The following table shows IQ estimates for the eight religious classifications that had a sample size of at least 40. The IQ scores are derived by setting the white mean wordsum score to correspond to an IQ of 100 with a standard deviation of 15. To avoid language fluency issues, only respondents born in the US are included:

Religion
IQ
Judaism
110.8
Buddhism
108.1
None
102.6
Other
101.9
Catholicism
101.2
Protestantism
98.7
Interdenominationalism*
98.0
Christian (non-denominational)
97.1

Not quite the one standard deviation advantage that Ashkenazi Jews are elsewhere found to have over white gentiles, but some of these Jews are Sephardic and other ancestrally Jewish but irreligious respondents presumably identified themselves as having no religion.

The high Buddhist score is not simply the result of well-off Asian practitioners. It is, as Christian Lander has identified, a favorite for "spiritual" SWPLs who recoil at the idea of adopting an occidental belief system.
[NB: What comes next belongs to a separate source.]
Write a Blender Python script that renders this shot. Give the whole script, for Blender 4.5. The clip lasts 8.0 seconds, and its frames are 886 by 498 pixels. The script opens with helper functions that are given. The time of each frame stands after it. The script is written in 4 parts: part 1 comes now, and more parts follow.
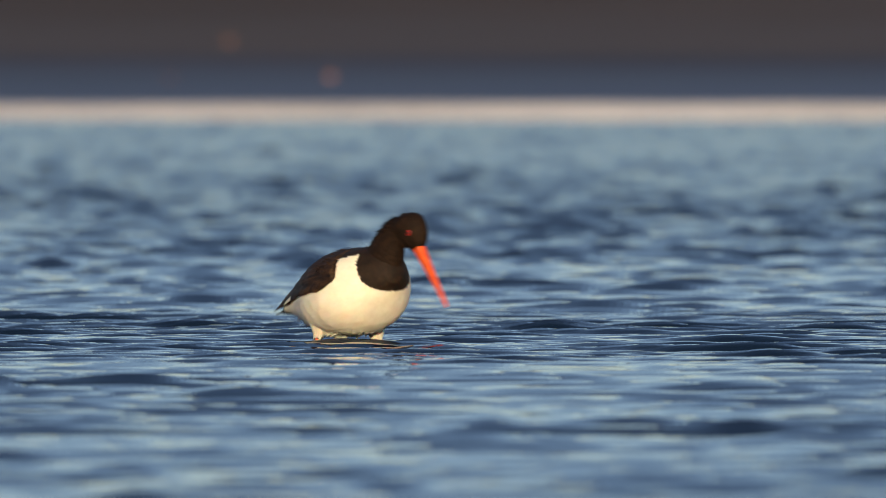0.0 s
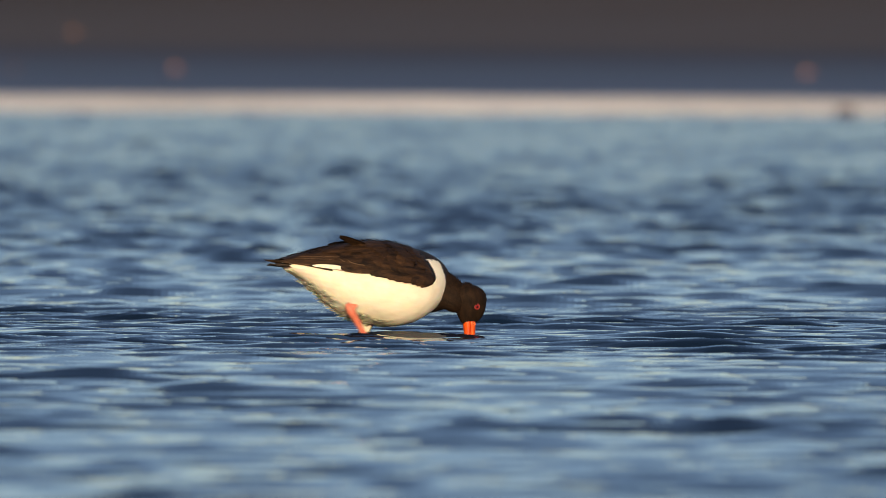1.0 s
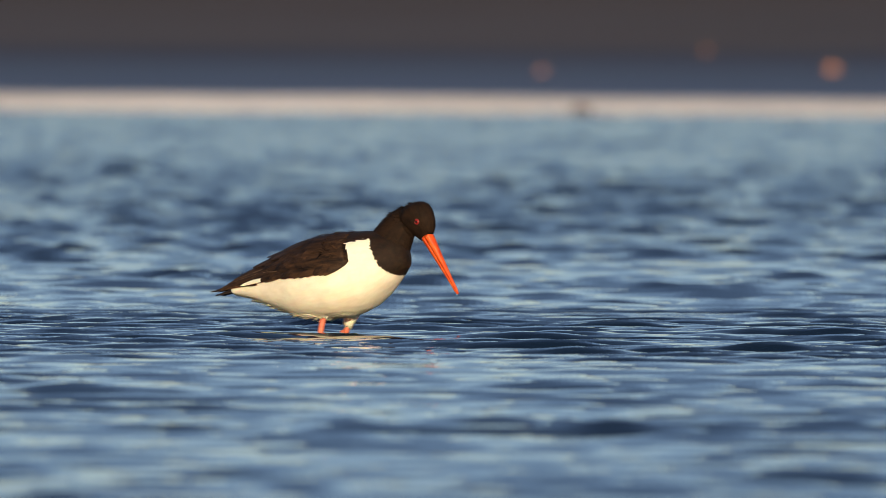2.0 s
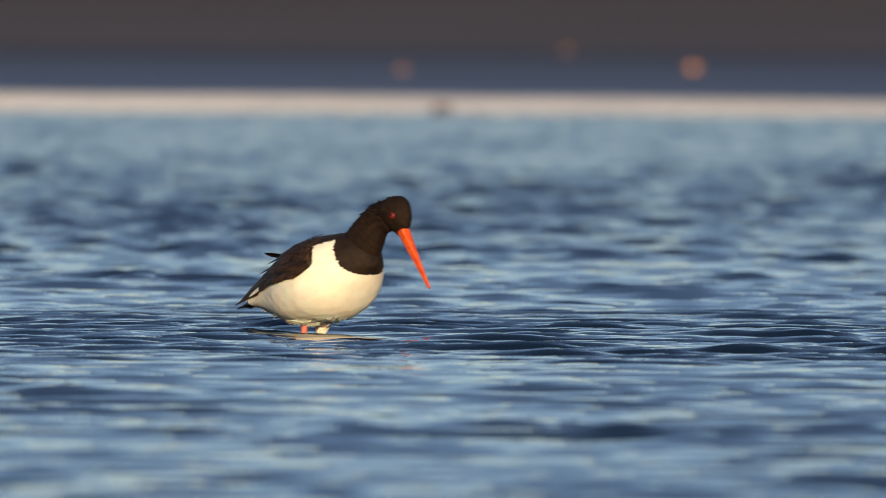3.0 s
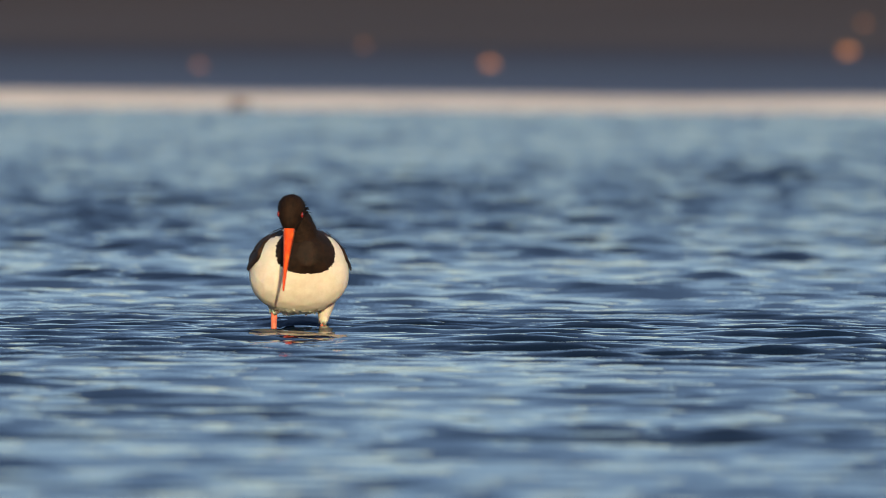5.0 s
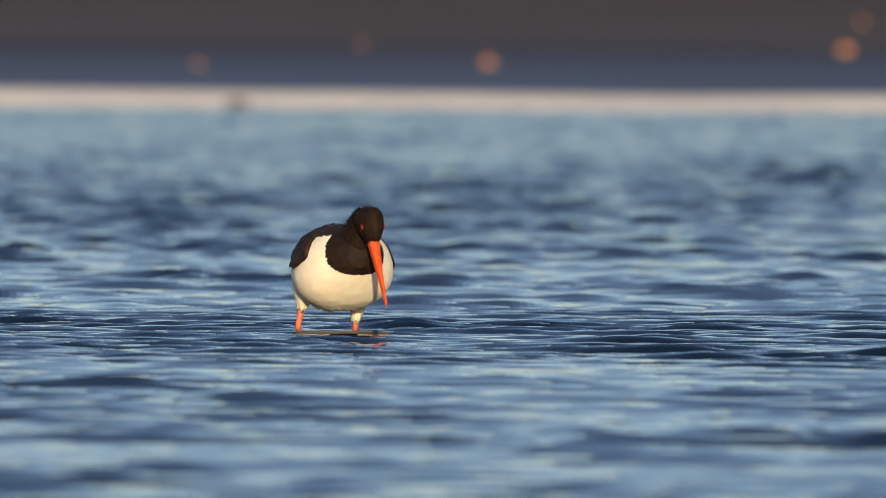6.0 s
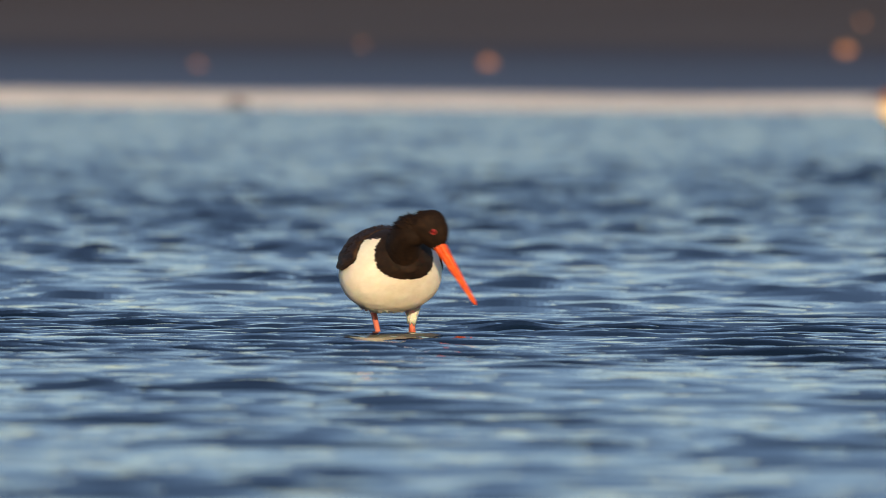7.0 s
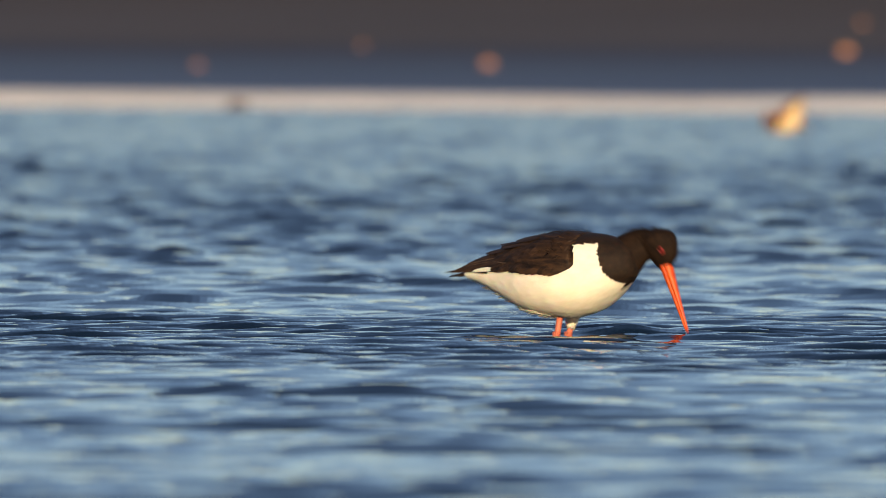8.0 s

More than half of the self-described Buddhists are white.

Like we see in the case of conservatives and liberals versus moderates, non-denominational Christians score lower than Protestants or Catholics. Those who are more intellectually committed tend to be more intelligent than those who opt for the undefined, uncontroversial label.

* Interdenominationalism is a Christian/Jewish hybrid, similar to (although not necessarily synonymous with) messianic Judaism.